Aim
Give every line again exactly as it appears, please, but not the pictures.

· · · · ·

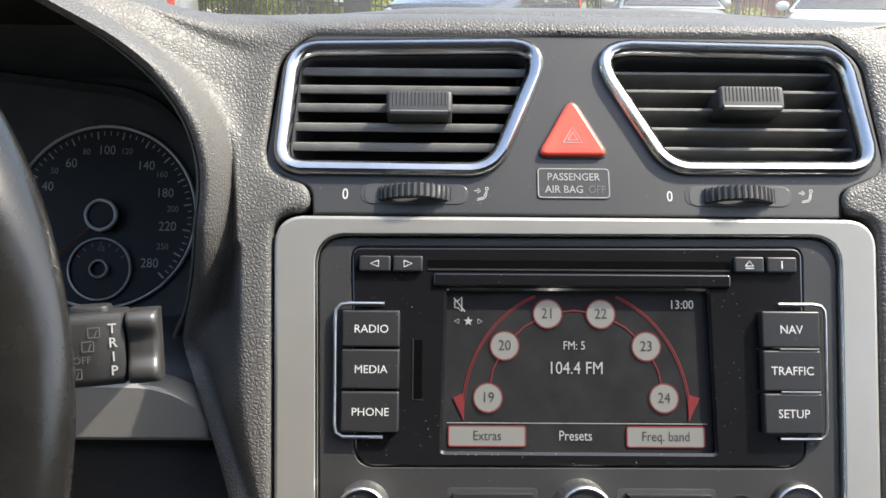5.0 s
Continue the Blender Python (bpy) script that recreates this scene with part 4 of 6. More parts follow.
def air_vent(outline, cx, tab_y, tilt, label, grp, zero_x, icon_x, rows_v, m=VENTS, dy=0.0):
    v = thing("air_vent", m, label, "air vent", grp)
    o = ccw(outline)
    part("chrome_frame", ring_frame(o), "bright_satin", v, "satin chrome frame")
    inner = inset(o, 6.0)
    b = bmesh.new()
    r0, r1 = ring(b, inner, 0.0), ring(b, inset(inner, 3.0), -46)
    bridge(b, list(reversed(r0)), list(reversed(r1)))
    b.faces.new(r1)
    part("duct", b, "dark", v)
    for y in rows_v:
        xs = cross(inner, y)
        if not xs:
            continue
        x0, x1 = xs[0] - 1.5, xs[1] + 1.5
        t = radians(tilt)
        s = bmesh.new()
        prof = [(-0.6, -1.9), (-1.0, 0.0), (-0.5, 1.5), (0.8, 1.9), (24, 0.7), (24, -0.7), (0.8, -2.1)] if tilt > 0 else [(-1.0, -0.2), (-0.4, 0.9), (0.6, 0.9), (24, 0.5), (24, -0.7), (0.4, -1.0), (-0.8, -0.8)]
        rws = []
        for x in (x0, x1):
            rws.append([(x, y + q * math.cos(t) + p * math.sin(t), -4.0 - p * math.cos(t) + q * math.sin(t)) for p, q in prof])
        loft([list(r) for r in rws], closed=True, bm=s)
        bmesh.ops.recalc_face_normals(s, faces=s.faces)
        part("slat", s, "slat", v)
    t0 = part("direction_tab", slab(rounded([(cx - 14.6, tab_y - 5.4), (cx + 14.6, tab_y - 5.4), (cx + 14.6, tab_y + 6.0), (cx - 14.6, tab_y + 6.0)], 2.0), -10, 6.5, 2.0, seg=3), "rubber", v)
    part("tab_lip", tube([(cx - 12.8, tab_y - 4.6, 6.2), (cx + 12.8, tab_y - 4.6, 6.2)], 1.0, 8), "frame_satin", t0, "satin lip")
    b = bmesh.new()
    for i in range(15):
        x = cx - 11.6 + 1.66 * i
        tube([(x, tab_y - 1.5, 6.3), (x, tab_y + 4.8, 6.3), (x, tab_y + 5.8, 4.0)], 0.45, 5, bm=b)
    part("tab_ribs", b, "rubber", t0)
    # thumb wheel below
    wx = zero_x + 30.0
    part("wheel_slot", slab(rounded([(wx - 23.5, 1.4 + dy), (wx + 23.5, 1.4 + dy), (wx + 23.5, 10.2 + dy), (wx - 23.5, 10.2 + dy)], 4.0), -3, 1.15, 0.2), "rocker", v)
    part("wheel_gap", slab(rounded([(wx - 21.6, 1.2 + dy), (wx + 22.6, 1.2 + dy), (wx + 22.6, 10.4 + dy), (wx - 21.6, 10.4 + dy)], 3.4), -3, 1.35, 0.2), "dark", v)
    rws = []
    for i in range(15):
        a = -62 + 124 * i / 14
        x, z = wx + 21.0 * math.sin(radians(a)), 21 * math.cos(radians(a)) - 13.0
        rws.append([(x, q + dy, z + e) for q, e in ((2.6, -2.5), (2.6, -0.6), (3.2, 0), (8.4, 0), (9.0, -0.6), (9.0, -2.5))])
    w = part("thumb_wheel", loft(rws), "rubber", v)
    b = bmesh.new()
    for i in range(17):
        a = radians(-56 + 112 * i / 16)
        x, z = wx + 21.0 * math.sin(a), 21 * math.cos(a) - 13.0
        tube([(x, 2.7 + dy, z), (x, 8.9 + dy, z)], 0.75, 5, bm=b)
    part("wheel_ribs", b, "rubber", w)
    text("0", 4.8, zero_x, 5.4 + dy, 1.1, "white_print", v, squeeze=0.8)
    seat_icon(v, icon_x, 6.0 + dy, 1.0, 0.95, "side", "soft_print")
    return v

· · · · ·

Exercise answer
5.0 s
Continue the Blender Python (bpy) script that recreates this scene with part 4 of 6. More parts follow.
def air_vent(outline, cx, tab_y, tilt, label, grp, zero_x, icon_x, rows_v, m=VENTS, dy=0.0):
    v = thing("air_vent", m, label, "air vent", grp)
    o = ccw(outline)
    part("chrome_frame", ring_frame(o), "bright_satin", v, "satin chrome frame")
    inner = inset(o, 6.0)
    b = bmesh.new()
    r0, r1 = ring(b, inner, 0.0), ring(b, inset(inner, 3.0), -46)
    bridge(b, list(reversed(r0)), list(reversed(r1)))
    b.faces.new(r1)
    part("duct", b, "dark", v)
    for y in rows_v:
        xs = cross(inner, y)
        if not xs:
            continue
        x0, x1 = xs[0] - 1.5, xs[1] + 1.5
        t = radians(tilt)
        s = bmesh.new()
        prof = [(-0.6, -1.9), (-1.0, 0.0), (-0.5, 1.5), (0.8, 1.9), (24, 0.7), (24, -0.7), (0.8, -2.1)] if tilt > 0 else [(-1.0, -0.2), (-0.4, 0.9), (0.6, 0.9), (24, 0.5), (24, -0.7), (0.4, -1.0), (-0.8, -0.8)]
        rws = []
        for x in (x0, x1):
            rws.append([(x, y + q * math.cos(t) + p * math.sin(t), -4.0 - p * math.cos(t) + q * math.sin(t)) for p, q in prof])
        loft([list(r) for r in rws], closed=True, bm=s)
        bmesh.ops.recalc_face_normals(s, faces=s.faces)
        part("slat", s, "slat", v)
    t0 = part("direction_tab", slab(rounded([(cx - 14.6, tab_y - 5.4), (cx + 14.6, tab_y - 5.4), (cx + 14.6, tab_y + 6.0), (cx - 14.6, tab_y + 6.0)], 2.0), -10, 6.5, 2.0, seg=3), "rubber", v)
    part("tab_lip", tube([(cx - 12.8, tab_y - 4.6, 6.2), (cx + 12.8, tab_y - 4.6, 6.2)], 1.0, 8), "frame_satin", t0, "satin lip")
    b = bmesh.new()
    for i in range(15):
        x = cx - 11.6 + 1.66 * i
        tube([(x, tab_y - 1.5, 6.3), (x, tab_y + 4.8, 6.3), (x, tab_y + 5.8, 4.0)], 0.45, 5, bm=b)
    part("tab_ribs", b, "rubber", t0)
    # thumb wheel below
    wx = zero_x + 30.0
    part("wheel_slot", slab(rounded([(wx - 23.5, 1.4 + dy), (wx + 23.5, 1.4 + dy), (wx + 23.5, 10.2 + dy), (wx - 23.5, 10.2 + dy)], 4.0), -3, 1.15, 0.2), "rocker", v)
    part("wheel_gap", slab(rounded([(wx - 21.6, 1.2 + dy), (wx + 22.6, 1.2 + dy), (wx + 22.6, 10.4 + dy), (wx - 21.6, 10.4 + dy)], 3.4), -3, 1.35, 0.2), "dark", v)
    rws = []
    for i in range(15):
        a = -62 + 124 * i / 14
        x, z = wx + 21.0 * math.sin(radians(a)), 21 * math.cos(radians(a)) - 13.0
        rws.append([(x, q + dy, z + e) for q, e in ((2.6, -2.5), (2.6, -0.6), (3.2, 0), (8.4, 0), (9.0, -0.6), (9.0, -2.5))])
    w = part("thumb_wheel", loft(rws), "rubber", v)
    b = bmesh.new()
    for i in range(17):
        a = radians(-56 + 112 * i / 16)
        x, z = wx + 21.0 * math.sin(a), 21 * math.cos(a) - 13.0
        tube([(x, 2.7 + dy, z), (x, 8.9 + dy, z)], 0.75, 5, bm=b)
    part("wheel_ribs", b, "rubber", w)
    text("0", 4.8, zero_x, 5.4 + dy, 1.1, "white_print", v, squeeze=0.8)
    seat_icon(v, icon_x, 6.0 + dy, 1.0, 0.95, "side", "soft_print")
    return v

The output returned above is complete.